• Direction: Pictures stay out of the copy; restate everything else in the material exactly.

▽

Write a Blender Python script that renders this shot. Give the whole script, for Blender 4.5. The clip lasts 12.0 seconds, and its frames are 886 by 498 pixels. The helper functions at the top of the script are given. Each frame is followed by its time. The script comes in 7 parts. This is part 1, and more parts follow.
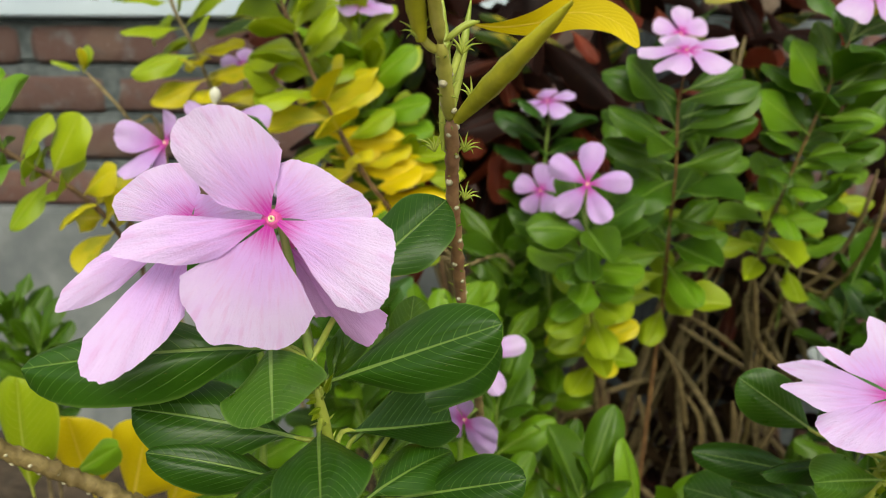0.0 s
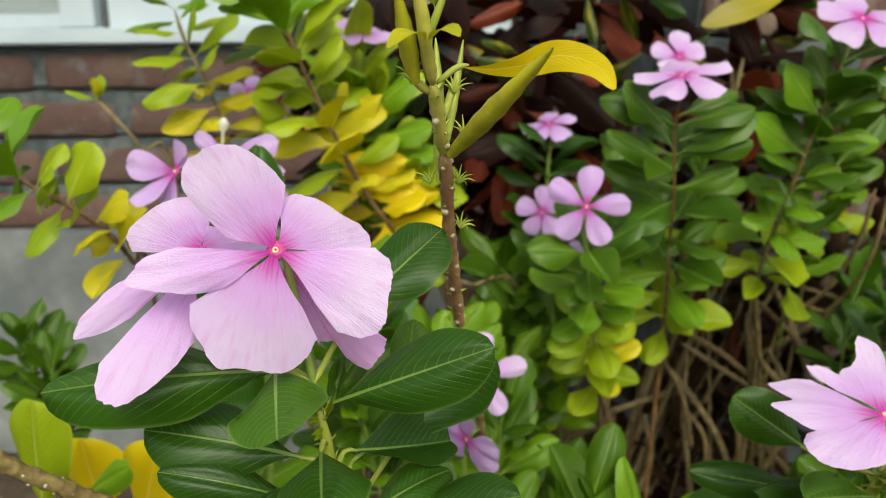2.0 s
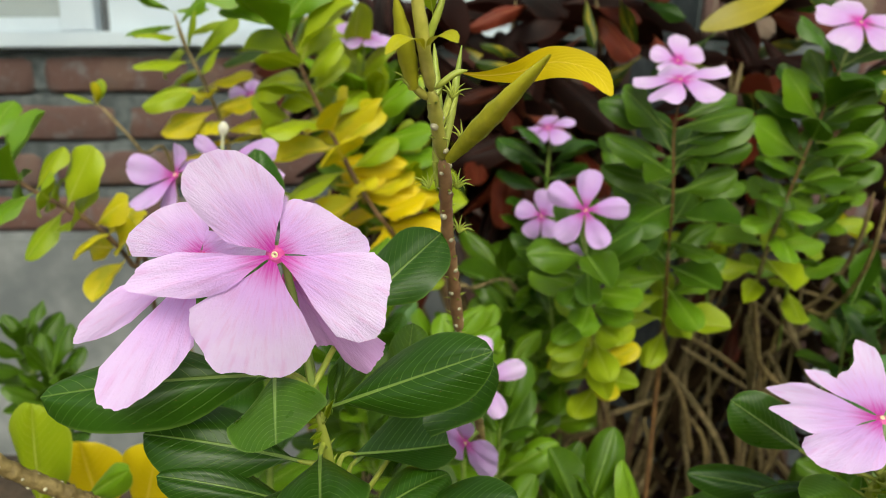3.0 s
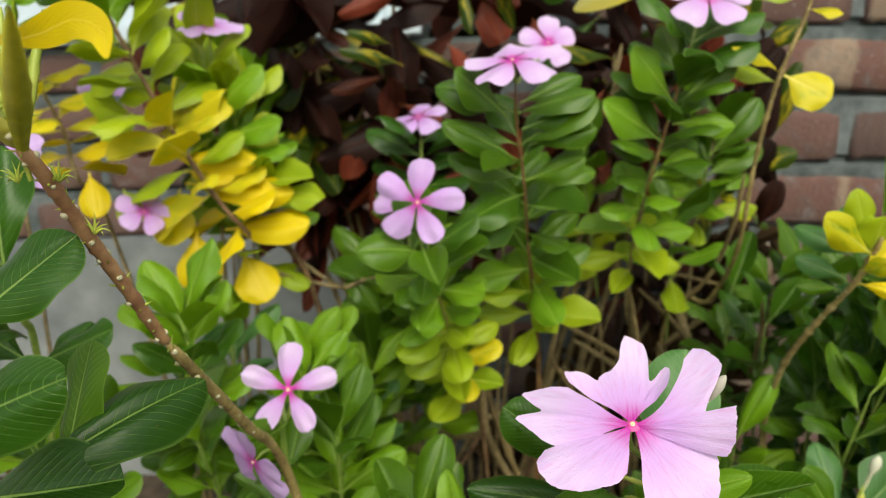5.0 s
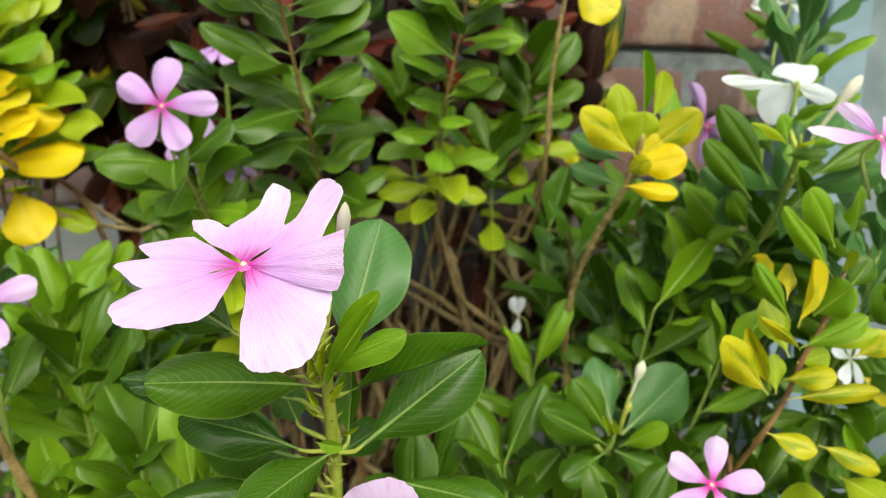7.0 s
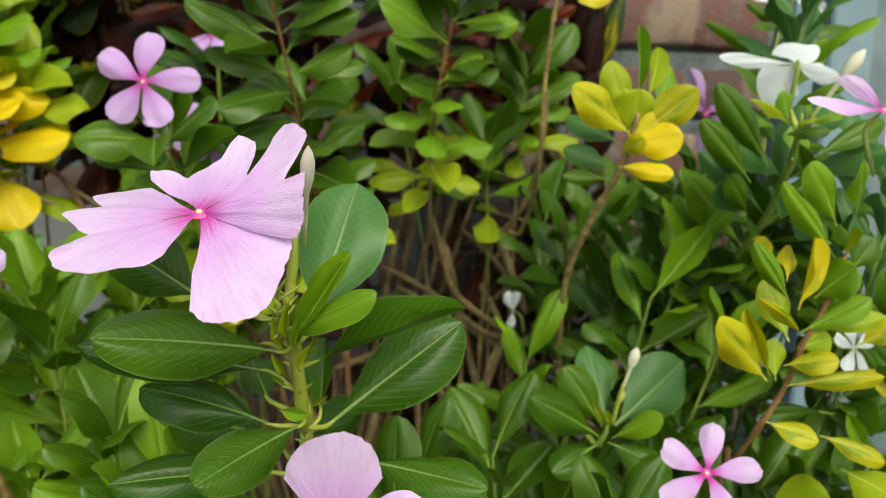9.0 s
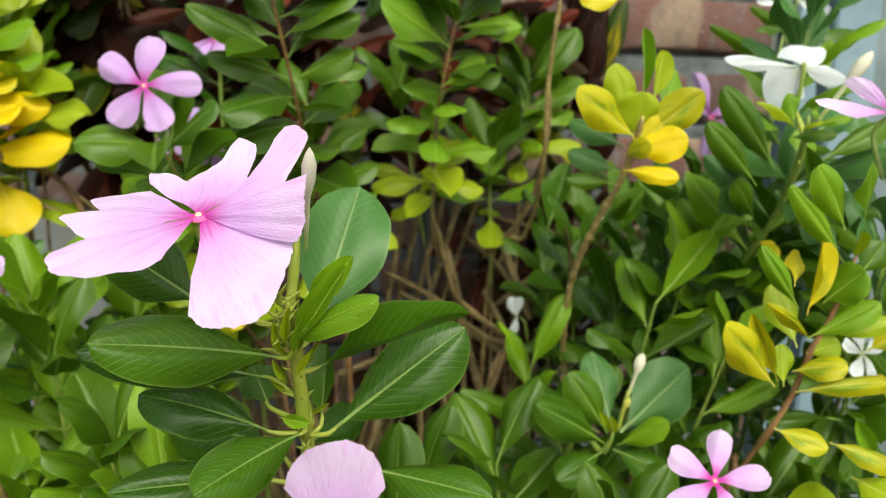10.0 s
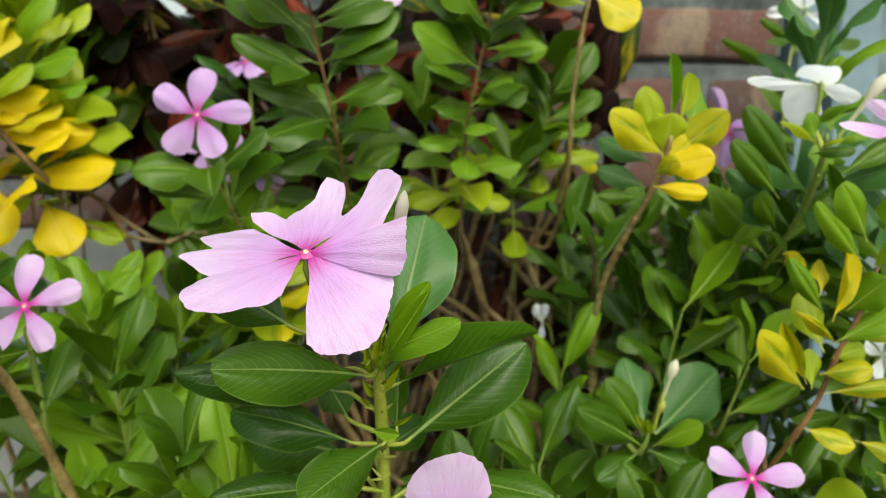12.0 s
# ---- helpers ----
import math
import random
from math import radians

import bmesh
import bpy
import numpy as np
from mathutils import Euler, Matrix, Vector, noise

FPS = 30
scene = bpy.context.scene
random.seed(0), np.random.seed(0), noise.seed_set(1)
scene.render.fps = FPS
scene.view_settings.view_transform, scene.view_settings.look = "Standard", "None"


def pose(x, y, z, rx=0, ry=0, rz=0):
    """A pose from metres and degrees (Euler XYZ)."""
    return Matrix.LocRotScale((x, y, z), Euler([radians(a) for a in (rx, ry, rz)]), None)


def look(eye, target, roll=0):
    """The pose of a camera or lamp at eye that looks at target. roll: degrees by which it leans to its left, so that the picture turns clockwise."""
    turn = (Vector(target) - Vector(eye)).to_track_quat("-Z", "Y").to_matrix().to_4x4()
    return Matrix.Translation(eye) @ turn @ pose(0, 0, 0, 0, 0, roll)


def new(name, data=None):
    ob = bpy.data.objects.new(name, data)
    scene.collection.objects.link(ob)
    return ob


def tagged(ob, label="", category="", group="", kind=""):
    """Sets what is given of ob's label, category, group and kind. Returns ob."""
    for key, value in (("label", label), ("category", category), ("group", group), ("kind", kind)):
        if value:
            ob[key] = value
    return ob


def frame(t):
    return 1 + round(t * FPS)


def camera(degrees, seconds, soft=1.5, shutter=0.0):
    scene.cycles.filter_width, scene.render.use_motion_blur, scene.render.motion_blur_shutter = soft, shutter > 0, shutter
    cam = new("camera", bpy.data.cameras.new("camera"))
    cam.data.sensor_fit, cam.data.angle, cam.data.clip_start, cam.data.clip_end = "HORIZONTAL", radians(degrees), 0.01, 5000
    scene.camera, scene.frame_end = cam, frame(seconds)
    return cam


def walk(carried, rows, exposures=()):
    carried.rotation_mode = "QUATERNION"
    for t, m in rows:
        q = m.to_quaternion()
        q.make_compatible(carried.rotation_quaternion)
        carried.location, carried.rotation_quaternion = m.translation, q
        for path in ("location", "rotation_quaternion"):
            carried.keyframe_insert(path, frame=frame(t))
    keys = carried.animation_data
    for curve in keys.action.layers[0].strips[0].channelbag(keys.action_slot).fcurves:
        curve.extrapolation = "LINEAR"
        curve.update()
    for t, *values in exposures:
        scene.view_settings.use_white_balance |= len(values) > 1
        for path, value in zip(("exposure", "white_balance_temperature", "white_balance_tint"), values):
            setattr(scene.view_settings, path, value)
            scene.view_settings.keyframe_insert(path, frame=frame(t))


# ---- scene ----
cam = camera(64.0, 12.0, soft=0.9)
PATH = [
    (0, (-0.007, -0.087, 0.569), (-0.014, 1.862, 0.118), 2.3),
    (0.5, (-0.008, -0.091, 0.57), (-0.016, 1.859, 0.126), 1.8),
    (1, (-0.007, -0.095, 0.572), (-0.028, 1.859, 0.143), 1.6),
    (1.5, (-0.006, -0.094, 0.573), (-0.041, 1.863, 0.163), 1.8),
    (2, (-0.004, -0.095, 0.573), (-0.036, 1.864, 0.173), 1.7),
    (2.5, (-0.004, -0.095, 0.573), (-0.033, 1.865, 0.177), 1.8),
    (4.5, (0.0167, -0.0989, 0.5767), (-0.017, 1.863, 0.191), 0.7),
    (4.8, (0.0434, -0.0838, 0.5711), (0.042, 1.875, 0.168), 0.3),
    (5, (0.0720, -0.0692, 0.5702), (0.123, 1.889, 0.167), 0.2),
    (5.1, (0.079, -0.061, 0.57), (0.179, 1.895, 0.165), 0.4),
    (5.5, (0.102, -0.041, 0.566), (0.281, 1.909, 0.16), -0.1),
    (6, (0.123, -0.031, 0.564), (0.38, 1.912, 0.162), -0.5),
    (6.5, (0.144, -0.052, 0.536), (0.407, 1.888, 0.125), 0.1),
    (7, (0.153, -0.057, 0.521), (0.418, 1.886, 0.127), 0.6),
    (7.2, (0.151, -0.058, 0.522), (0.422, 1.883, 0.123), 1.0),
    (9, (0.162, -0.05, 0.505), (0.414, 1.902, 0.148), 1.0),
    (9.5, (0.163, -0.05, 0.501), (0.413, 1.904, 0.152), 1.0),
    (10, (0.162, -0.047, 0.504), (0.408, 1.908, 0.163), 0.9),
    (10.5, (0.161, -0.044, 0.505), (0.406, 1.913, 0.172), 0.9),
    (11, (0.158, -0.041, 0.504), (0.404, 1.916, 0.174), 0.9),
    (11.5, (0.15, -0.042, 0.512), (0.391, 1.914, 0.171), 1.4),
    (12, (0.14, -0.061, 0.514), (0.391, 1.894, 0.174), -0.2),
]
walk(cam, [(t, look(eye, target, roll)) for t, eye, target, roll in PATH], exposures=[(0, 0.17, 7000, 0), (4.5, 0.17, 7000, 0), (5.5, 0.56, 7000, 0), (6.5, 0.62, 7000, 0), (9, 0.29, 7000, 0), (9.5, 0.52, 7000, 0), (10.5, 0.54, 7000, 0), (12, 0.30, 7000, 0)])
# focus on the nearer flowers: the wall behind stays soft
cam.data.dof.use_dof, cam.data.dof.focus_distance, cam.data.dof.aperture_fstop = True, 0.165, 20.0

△

• Complete answer:
Write a Blender Python script that renders this shot. Give the whole script, for Blender 4.5. The clip lasts 12.0 seconds, and its frames are 886 by 498 pixels. The helper functions at the top of the script are given. Each frame is followed by its time. The script comes in 7 parts. This is part 1, and more parts follow.
0.0 s
2.0 s
3.0 s
5.0 s
7.0 s
9.0 s
10.0 s
12.0 s
# ---- helpers ----
import math
import random
from math import radians

import bmesh
import bpy
import numpy as np
from mathutils import Euler, Matrix, Vector, noise

FPS = 30
scene = bpy.context.scene
random.seed(0), np.random.seed(0), noise.seed_set(1)
scene.render.fps = FPS
scene.view_settings.view_transform, scene.view_settings.look = "Standard", "None"


def pose(x, y, z, rx=0, ry=0, rz=0):
    """A pose from metres and degrees (Euler XYZ)."""
    return Matrix.LocRotScale((x, y, z), Euler([radians(a) for a in (rx, ry, rz)]), None)


def look(eye, target, roll=0):
    """The pose of a camera or lamp at eye that looks at target. roll: degrees by which it leans to its left, so that the picture turns clockwise."""
    turn = (Vector(target) - Vector(eye)).to_track_quat("-Z", "Y").to_matrix().to_4x4()
    return Matrix.Translation(eye) @ turn @ pose(0, 0, 0, 0, 0, roll)


def new(name, data=None):
    ob = bpy.data.objects.new(name, data)
    scene.collection.objects.link(ob)
    return ob


def tagged(ob, label="", category="", group="", kind=""):
    """Sets what is given of ob's label, category, group and kind. Returns ob."""
    for key, value in (("label", label), ("category", category), ("group", group), ("kind", kind)):
        if value:
            ob[key] = value
    return ob


def frame(t):
    return 1 + round(t * FPS)


def camera(degrees, seconds, soft=1.5, shutter=0.0):
    scene.cycles.filter_width, scene.render.use_motion_blur, scene.render.motion_blur_shutter = soft, shutter > 0, shutter
    cam = new("camera", bpy.data.cameras.new("camera"))
    cam.data.sensor_fit, cam.data.angle, cam.data.clip_start, cam.data.clip_end = "HORIZONTAL", radians(degrees), 0.01, 5000
    scene.camera, scene.frame_end = cam, frame(seconds)
    return cam


def walk(carried, rows, exposures=()):
    carried.rotation_mode = "QUATERNION"
    for t, m in rows:
        q = m.to_quaternion()
        q.make_compatible(carried.rotation_quaternion)
        carried.location, carried.rotation_quaternion = m.translation, q
        for path in ("location", "rotation_quaternion"):
            carried.keyframe_insert(path, frame=frame(t))
    keys = carried.animation_data
    for curve in keys.action.layers[0].strips[0].channelbag(keys.action_slot).fcurves:
        curve.extrapolation = "LINEAR"
        curve.update()
    for t, *values in exposures:
        scene.view_settings.use_white_balance |= len(values) > 1
        for path, value in zip(("exposure", "white_balance_temperature", "white_balance_tint"), values):
            setattr(scene.view_settings, path, value)
            scene.view_settings.keyframe_insert(path, frame=frame(t))


# ---- scene ----
cam = camera(64.0, 12.0, soft=0.9)
PATH = [
    (0, (-0.007, -0.087, 0.569), (-0.014, 1.862, 0.118), 2.3),
    (0.5, (-0.008, -0.091, 0.57), (-0.016, 1.859, 0.126), 1.8),
    (1, (-0.007, -0.095, 0.572), (-0.028, 1.859, 0.143), 1.6),
    (1.5, (-0.006, -0.094, 0.573), (-0.041, 1.863, 0.163), 1.8),
    (2, (-0.004, -0.095, 0.573), (-0.036, 1.864, 0.173), 1.7),
    (2.5, (-0.004, -0.095, 0.573), (-0.033, 1.865, 0.177), 1.8),
    (4.5, (0.0167, -0.0989, 0.5767), (-0.017, 1.863, 0.191), 0.7),
    (4.8, (0.0434, -0.0838, 0.5711), (0.042, 1.875, 0.168), 0.3),
    (5, (0.0720, -0.0692, 0.5702), (0.123, 1.889, 0.167), 0.2),
    (5.1, (0.079, -0.061, 0.57), (0.179, 1.895, 0.165), 0.4),
    (5.5, (0.102, -0.041, 0.566), (0.281, 1.909, 0.16), -0.1),
    (6, (0.123, -0.031, 0.564), (0.38, 1.912, 0.162), -0.5),
    (6.5, (0.144, -0.052, 0.536), (0.407, 1.888, 0.125), 0.1),
    (7, (0.153, -0.057, 0.521), (0.418, 1.886, 0.127), 0.6),
    (7.2, (0.151, -0.058, 0.522), (0.422, 1.883, 0.123), 1.0),
    (9, (0.162, -0.05, 0.505), (0.414, 1.902, 0.148), 1.0),
    (9.5, (0.163, -0.05, 0.501), (0.413, 1.904, 0.152), 1.0),
    (10, (0.162, -0.047, 0.504), (0.408, 1.908, 0.163), 0.9),
    (10.5, (0.161, -0.044, 0.505), (0.406, 1.913, 0.172), 0.9),
    (11, (0.158, -0.041, 0.504), (0.404, 1.916, 0.174), 0.9),
    (11.5, (0.15, -0.042, 0.512), (0.391, 1.914, 0.171), 1.4),
    (12, (0.14, -0.061, 0.514), (0.391, 1.894, 0.174), -0.2),
]
walk(cam, [(t, look(eye, target, roll)) for t, eye, target, roll in PATH], exposures=[(0, 0.17, 7000, 0), (4.5, 0.17, 7000, 0), (5.5, 0.56, 7000, 0), (6.5, 0.62, 7000, 0), (9, 0.29, 7000, 0), (9.5, 0.52, 7000, 0), (10.5, 0.54, 7000, 0), (12, 0.30, 7000, 0)])
# focus on the nearer flowers: the wall behind stays soft
cam.data.dof.use_dof, cam.data.dof.focus_distance, cam.data.dof.aperture_fstop = True, 0.165, 20.0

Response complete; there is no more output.